╭─ Data for this exercise

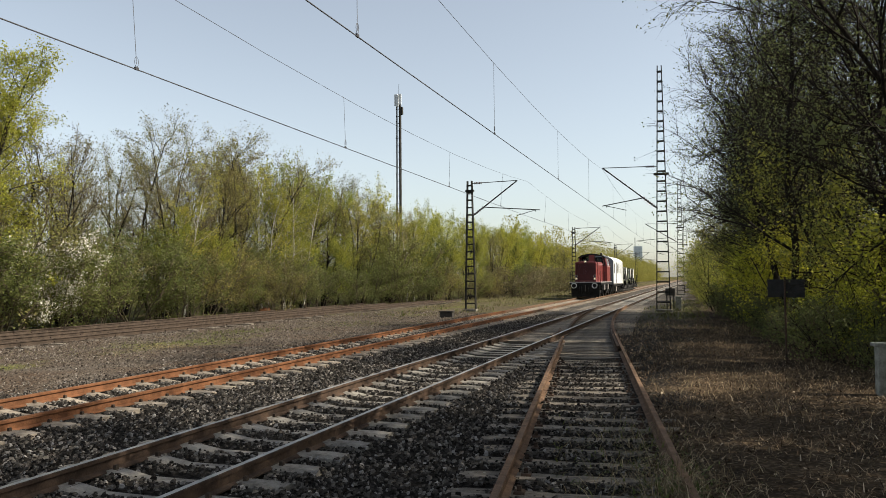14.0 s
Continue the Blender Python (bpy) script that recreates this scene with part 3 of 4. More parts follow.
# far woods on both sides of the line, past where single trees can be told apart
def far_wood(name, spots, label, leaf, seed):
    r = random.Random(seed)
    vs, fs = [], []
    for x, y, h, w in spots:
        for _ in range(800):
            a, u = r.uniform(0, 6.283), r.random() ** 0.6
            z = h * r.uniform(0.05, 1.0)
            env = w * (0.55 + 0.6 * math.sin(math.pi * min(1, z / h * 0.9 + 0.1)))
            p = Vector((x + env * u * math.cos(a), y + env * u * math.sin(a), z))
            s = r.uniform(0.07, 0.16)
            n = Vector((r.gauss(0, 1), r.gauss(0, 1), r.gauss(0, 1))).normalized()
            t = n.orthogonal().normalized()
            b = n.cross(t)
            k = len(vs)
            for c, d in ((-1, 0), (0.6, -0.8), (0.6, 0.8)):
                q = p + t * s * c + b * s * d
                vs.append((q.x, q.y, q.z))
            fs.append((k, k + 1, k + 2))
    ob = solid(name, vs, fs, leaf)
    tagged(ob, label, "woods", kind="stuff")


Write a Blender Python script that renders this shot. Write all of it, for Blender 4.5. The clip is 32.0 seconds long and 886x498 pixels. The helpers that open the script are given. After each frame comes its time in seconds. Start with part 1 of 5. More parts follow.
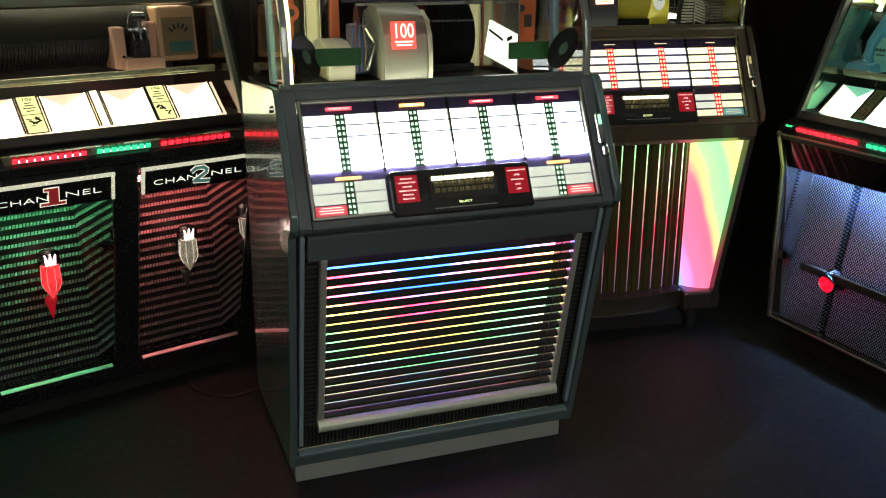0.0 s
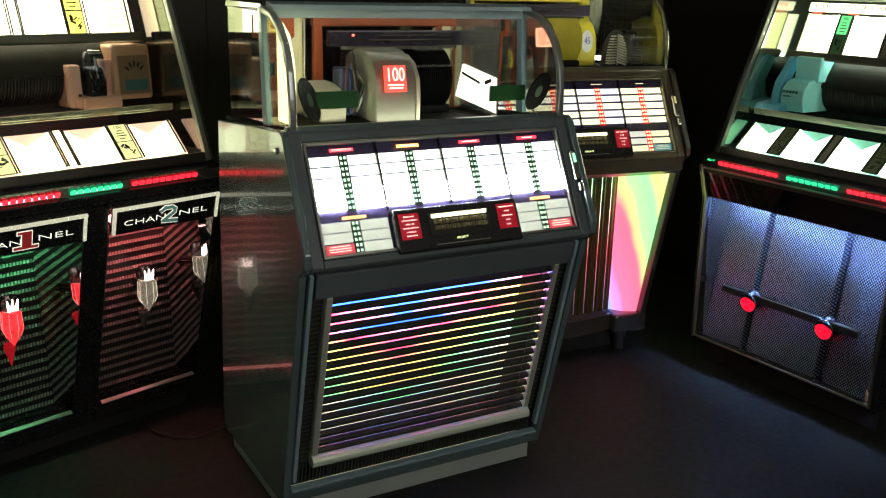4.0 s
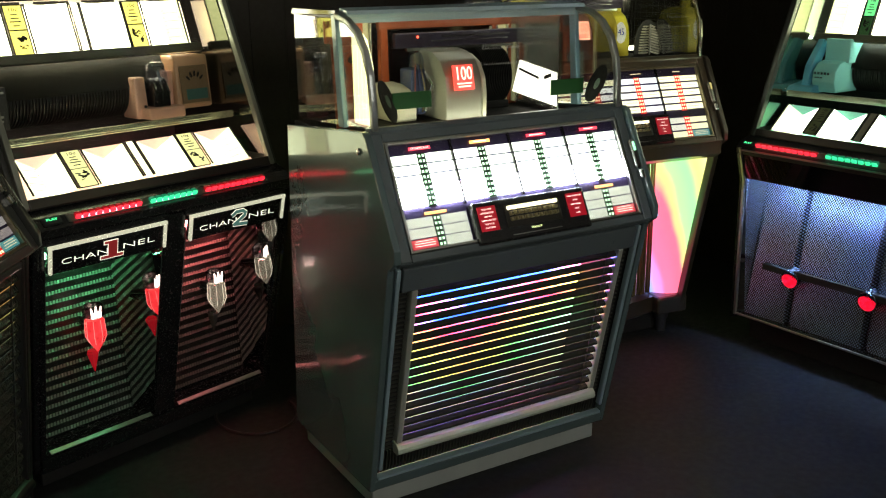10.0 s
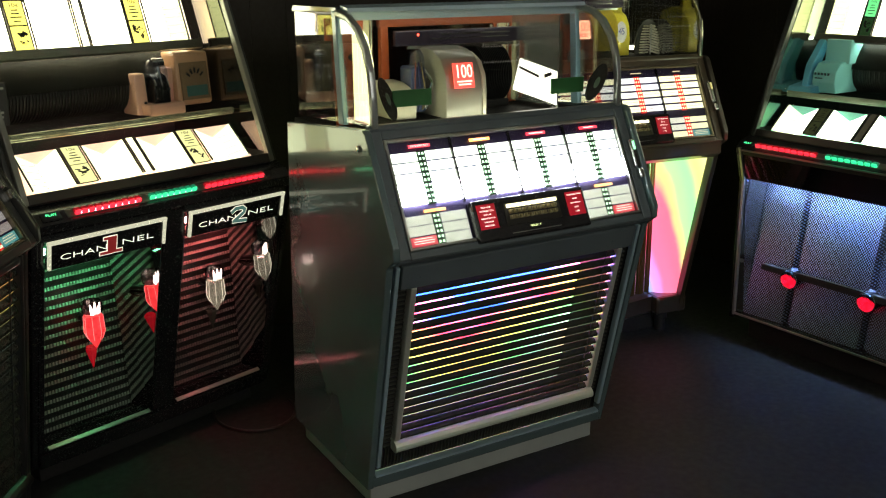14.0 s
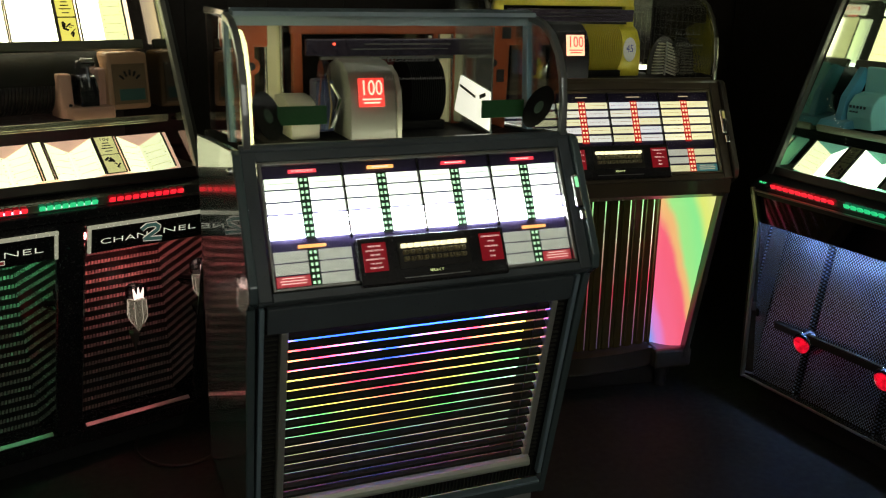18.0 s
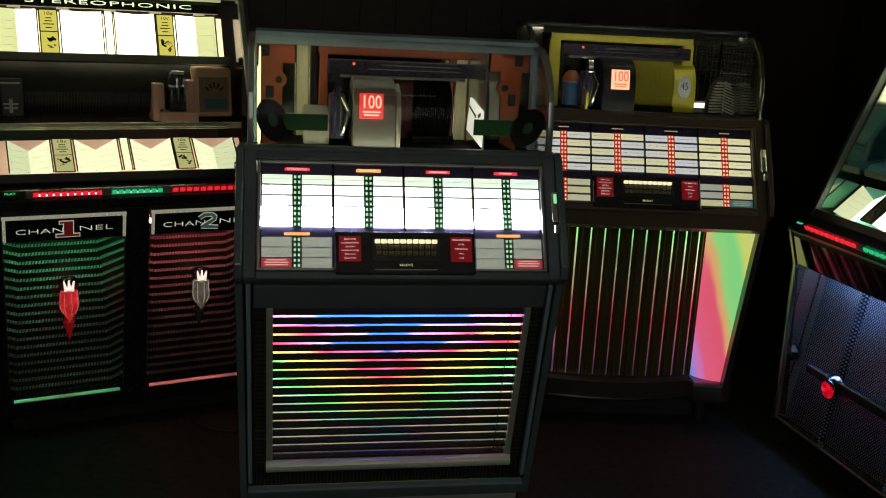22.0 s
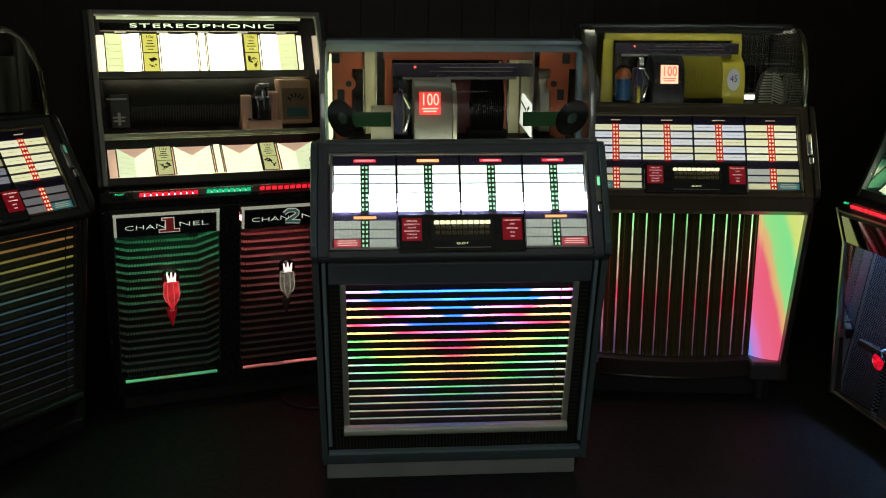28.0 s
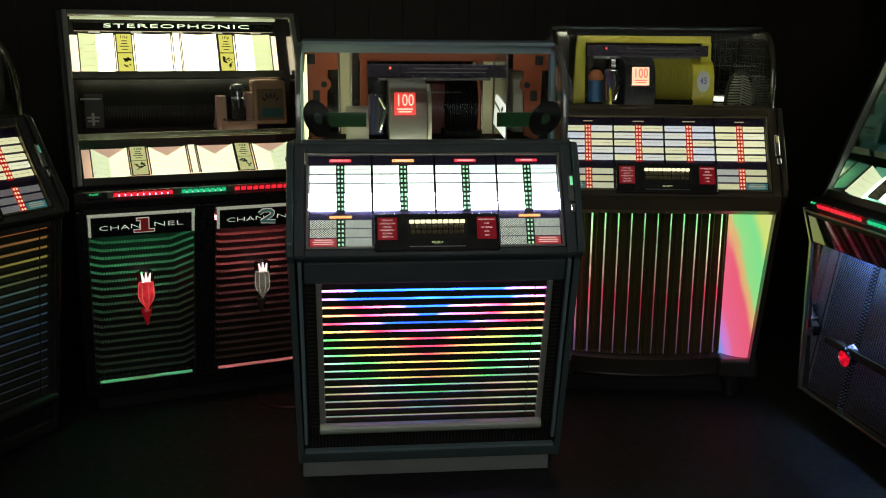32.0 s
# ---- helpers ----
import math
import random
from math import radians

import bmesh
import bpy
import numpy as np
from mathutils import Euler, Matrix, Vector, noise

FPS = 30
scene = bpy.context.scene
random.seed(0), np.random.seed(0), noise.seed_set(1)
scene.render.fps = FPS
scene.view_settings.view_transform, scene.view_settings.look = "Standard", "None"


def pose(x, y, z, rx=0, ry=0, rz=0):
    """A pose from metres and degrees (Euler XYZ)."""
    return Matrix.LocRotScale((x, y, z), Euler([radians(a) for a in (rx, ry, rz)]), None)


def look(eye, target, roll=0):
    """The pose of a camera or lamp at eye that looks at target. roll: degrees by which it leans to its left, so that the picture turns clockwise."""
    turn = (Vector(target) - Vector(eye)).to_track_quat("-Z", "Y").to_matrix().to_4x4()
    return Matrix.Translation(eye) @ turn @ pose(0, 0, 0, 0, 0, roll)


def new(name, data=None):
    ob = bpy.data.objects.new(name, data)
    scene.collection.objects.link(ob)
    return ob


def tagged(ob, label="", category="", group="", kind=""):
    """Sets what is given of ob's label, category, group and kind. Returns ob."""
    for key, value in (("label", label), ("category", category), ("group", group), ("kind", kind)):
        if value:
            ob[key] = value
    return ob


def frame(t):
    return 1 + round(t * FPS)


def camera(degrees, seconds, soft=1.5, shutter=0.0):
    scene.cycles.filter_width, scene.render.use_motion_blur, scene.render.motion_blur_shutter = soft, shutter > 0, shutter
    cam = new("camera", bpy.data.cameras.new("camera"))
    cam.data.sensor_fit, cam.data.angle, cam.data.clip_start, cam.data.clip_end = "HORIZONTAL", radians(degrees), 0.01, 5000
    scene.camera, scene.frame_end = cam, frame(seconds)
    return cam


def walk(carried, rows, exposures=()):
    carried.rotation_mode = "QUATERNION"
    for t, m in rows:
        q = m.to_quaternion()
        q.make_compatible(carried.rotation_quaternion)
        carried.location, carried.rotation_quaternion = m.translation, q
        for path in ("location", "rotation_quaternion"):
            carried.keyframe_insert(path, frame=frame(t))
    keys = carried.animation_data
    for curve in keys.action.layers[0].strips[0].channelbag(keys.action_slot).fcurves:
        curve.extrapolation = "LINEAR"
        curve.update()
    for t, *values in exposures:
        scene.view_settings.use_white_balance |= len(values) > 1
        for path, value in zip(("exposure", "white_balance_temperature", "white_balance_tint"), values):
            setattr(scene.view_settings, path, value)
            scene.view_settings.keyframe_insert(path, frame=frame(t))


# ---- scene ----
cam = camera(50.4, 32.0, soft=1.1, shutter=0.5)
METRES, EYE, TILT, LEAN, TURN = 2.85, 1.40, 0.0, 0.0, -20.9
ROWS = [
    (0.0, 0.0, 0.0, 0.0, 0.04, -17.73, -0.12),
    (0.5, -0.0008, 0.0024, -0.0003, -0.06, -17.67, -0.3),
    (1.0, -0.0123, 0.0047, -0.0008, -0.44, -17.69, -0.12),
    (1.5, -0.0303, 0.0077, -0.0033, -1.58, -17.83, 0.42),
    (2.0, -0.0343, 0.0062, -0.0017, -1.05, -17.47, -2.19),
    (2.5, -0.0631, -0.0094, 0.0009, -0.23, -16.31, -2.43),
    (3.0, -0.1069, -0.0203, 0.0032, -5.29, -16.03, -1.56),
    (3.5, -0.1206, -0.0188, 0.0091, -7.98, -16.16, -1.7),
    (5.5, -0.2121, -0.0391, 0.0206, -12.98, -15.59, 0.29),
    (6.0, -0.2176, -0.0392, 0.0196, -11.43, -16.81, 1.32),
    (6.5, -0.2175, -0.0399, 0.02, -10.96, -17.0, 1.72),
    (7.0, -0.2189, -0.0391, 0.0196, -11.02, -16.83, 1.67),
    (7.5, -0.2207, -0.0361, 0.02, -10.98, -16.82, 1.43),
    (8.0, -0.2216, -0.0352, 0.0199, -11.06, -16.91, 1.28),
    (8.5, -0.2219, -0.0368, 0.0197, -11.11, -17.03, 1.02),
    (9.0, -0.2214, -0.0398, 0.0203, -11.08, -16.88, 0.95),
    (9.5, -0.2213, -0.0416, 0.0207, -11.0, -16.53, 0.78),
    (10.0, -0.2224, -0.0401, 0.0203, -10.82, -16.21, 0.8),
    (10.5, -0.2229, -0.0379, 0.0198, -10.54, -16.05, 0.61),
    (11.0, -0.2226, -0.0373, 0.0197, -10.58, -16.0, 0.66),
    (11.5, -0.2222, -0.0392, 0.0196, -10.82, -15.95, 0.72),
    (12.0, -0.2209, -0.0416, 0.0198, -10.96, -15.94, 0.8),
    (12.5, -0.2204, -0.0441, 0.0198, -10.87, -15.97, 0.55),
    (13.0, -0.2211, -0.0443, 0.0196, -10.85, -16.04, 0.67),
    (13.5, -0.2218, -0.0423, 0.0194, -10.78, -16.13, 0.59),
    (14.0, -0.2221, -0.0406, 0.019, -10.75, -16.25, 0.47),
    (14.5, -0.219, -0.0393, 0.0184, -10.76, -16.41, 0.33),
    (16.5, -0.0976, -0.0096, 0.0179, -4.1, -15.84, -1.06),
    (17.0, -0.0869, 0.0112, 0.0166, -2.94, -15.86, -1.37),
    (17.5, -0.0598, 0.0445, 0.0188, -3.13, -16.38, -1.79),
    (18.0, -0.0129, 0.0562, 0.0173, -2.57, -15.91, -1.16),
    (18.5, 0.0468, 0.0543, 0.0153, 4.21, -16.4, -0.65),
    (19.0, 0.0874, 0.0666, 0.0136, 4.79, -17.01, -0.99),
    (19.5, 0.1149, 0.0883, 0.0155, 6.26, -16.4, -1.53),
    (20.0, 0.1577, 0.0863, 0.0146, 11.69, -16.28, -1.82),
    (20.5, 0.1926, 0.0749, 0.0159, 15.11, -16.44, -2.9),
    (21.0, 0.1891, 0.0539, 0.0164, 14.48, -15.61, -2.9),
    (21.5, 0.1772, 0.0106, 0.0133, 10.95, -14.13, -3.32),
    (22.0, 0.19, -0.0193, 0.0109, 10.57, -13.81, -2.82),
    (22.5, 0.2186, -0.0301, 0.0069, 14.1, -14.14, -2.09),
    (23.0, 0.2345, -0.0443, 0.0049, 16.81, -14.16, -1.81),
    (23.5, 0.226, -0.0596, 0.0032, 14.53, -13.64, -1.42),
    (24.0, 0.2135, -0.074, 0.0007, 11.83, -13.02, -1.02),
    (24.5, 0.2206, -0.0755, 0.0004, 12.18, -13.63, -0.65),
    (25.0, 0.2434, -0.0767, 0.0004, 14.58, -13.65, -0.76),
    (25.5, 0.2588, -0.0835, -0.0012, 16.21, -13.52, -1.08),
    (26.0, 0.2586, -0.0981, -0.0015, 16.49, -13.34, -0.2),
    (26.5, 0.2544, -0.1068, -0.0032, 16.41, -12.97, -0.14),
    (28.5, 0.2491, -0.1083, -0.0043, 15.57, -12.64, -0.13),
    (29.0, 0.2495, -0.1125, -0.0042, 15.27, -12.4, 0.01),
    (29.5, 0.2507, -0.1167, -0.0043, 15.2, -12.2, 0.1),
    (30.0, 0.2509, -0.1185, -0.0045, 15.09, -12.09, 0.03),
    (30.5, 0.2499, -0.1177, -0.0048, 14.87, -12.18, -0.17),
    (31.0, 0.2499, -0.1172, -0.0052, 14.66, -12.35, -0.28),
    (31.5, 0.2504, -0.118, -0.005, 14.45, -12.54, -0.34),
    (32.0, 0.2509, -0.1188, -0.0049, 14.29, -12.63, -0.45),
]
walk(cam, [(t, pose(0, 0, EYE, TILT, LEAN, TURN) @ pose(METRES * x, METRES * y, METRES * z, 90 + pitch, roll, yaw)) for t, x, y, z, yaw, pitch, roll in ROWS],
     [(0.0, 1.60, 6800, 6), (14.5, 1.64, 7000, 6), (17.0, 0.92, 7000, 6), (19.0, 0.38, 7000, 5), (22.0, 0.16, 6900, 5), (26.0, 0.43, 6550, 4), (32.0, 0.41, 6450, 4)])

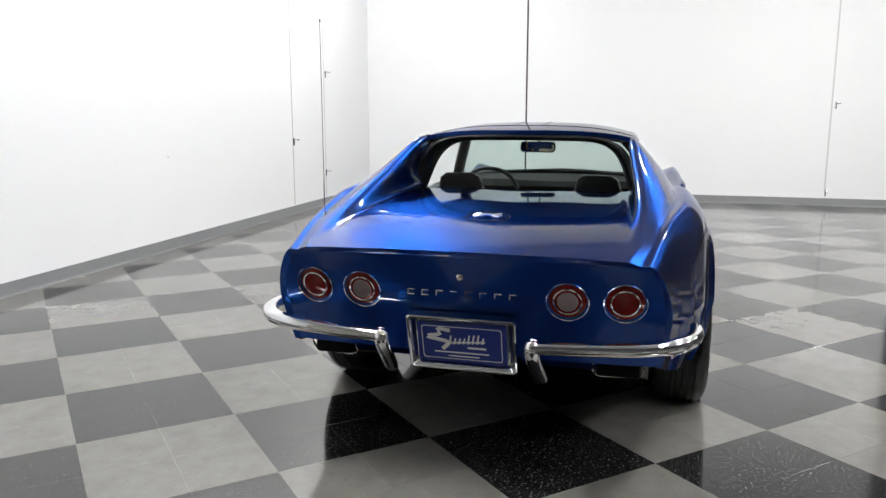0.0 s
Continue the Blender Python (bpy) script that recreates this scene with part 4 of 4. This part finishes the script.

╰─

# Requirement
Looking at the data above, show all lines where the word "radians" occurs.

# Solved problem
from math import radians
    return Matrix.LocRotScale((x, y, z), Euler([radians(a) for a in (rx, ry, rz)]), None)
    cam.data.sensor_fit, cam.data.angle, cam.data.clip_start, cam.data.clip_end = "HORIZONTAL", radians(degrees), 0.01, 5000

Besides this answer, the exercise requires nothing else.